Last week was not a good week for the public cloud infrastructure business or for the companies that depend on them. “>
To some degree, the struggle continues.
First, the so-called Shellshock Bash Bug (CVE-2014-6271), discovered in just about every server running Unix and its various flavors (including Linux, which is the OS for every Qbox node), made its appearance, requiring a system-wide patch, not only at the VM level but also at the root machine level.
Then, later last week, an undisclosed vulnerability was discovered in the Xen hypervisor, which is the virtualization engine underpinning much of the public cloud, including most VM’s at AWS and all Rackspace VM’s. Xen Foundation has not made details of this vulnerability public, and all partners who use it are bound by non-disclosure from discussing it, so both companies were secretive in the nature of this vulnerability and announced the quite sudden necessity of rebooting entire datacenters.
Although both Rackspace and the Xen Foundation deny that the events are connected, the vulnerability must have been serious enough, as both companies will surely take a hit on their uptime SLA’s. A Forbes technology pundit called it “an example of how NOT to respond to a critical fault.”

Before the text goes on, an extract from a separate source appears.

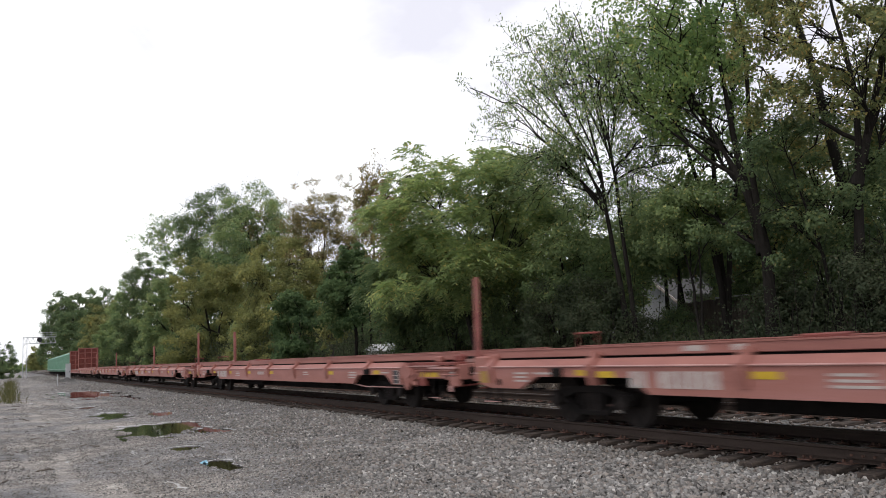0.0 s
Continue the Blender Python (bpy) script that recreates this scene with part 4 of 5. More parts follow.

These chains of events resulted in some unexpected downtime for some of our customers, compounded by mistakes we made that could have been handled better. This post is therefore both explanation and mea culpa.
To provide some background, Qbox is architected to enable customers to locate their Elasticsearch indexes in the same data center as their primary data store and other infrastructure. This not only vastly improves performance over choosing a remote service provider, it also removes abstractions between you and the underlying application.
We also learned early on that price limiting our customers based on documents, queries, or storage limited the number of use cases in which a hosted model made sense, at least for this particular technology. To us, a shared model was sub-optimal when your underlying technology involves bulk indexing and memory-intensive facets that at any moment can hoover the resources from everybody else and degrade performance system wide.
Therefore, selling our service by the node has been our approach, and for the most part, we think it has enabled us to have the most cost -effective and most production-ready service available.
Like many customers, the notifications from both infrastructure partners came late, and for a great many applications, a little scheduled downtime is not a huge problem, usually requiring only a few seconds to a minute or so. For clustered applications that act as their own load balancer such as Elasticsearch, however, this presents a bigger problem. Rebalancing takes a period, during which time performance may be affected, especially if the node was on the edge of being under-resourced in the first place.
For example, if a 5-node cluster loses 1 node, it will likely just rebalance and not lose much in the way of performance. If several nodes at one time are lost, or if it is in a constant state of rebalancing, the remaining nodes could be overloaded and thus become unresponsive. If 1 node out of 3 nodes goes out, one-third of the computing resource vanishes.
So this particular action by our cloud partners not only caused some nodes to be down, it also caused some clusters to be overloaded. To make matters worse, some nodes (approximately 20 percent) that were shut down just never came back up for reasons that are still being investigated. For hours. With no reason or response from the provider. As a result, some of our most important customers with multi-node clusters were especially affected.
We compounded this mistake by making an assumption that this scheduled maintenance would be more-or-less routine. It turned out to be anything but routine. We kept making assumptions that recovery processes, coupled with our own recovery scripts would cause the downtime to correct itself. Our misunderstanding of the situation led to poor communication to the customers experiencing down time, and the lack of communication understandably angered some with production instances.
We lost some customers over this issue, and this upsets us. However, it must be said that self-hosted deployments would have likely faced the same problems if they were using the same cloud data centers.
As of now (Sunday afternoon US Central time), none of our three cloud partners have completed this maintenance. SoftLayer has indicated that their cloud may not be vulnerable, although they leave open the possibility that it may happen in the future. Rackspace is taking a data-center-by-data-center approach, having completed Northern Virginia, and now progressing to DFW, Chicago, and so on. Their status page gives a good window on what to expect. According to their claims, AWS is only rebooting approximately 10% of their nodes, and those are being completed at 1 am UTC time. We will communicate with our affected AWS customers as the information becomes available.
We would like to invite any and all customers to share their feedback, good or bad. More importantly, this is also a good opportunity to review your use of Elasticsearch to ensure that you have an appropriately-sized cluster or to review the security situation.